Hmm… Well, at least they didn’t call the band Mongrel.

1. And by the way, in case it’s unclear why I’m using the word “hypersexualization” here, I’m not opposed to media that avoids the self-righteous desexualization of teenagers. Teens are sexual beings, a fact that far too many narratives devised by adults ignore. Representing teens as actually sexual isn’t bad, as I argued here — though bear in mind, being sexual being hypersexualized for the audience are two different things: I’m cool with the former, I’m not cool with the latter. The point about hypersexualization is that it involves both exaggerated stylization and adultization, and it is carried out primarily for the “benefit” not of teens (who could be engaged by narratives honestly depicting the sexual identity of teens) but rather of particularly older audience members who are consuming the media primarily for that sexualization. See my post on the debate over the Wonder Girls group a few years ago for a more detailed explanation of this point.

Comments

  1. Mina says:

    Racist much? Gosh, you’re awful.
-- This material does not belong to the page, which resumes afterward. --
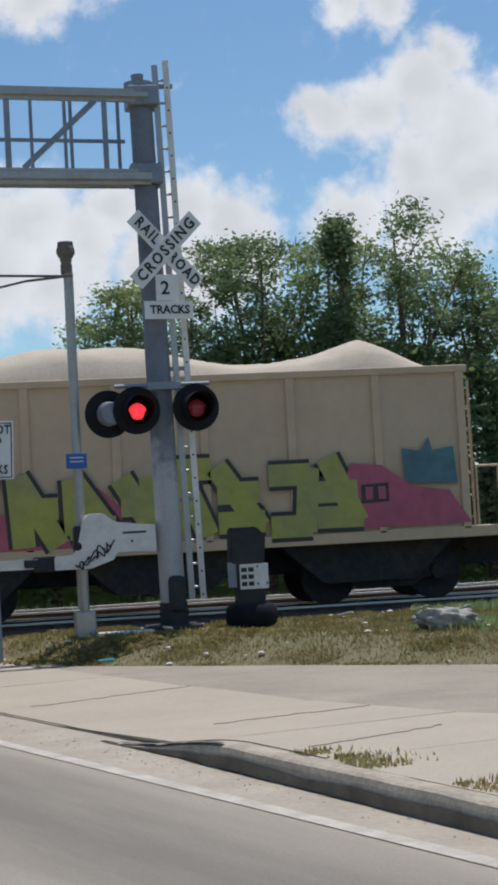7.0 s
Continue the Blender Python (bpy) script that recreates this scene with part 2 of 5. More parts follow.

Never seen so much racism at once.

    1. gordsellar says:

      That’s an interesting response… to a post that’s 5.5 years old, no less, and which essentially spends its entire contents decrying the racism of bubblegum pop music companies turning biraciality into the selling point (and the sexualizing point) of a bubblegum pop group, as well as talking about the racist environment in which this was being done.

      Which… wait, that was the whole post.

      I guess you’re not very good at reading, Mina.

      By the way, little to nothing has changed in the intervening years. I am now the father of a biracial child whose race is the first and often the only thing people comment on, who is constantly racialized as “foreign” or “exotic” or “different” by adults and children alike when we go out in public, and whom my wife and I plan on getting out of Korea before he can internalize any of this nonsense.

      Hint: you might want to actually try reading what I’ve written. It’s anti-racist.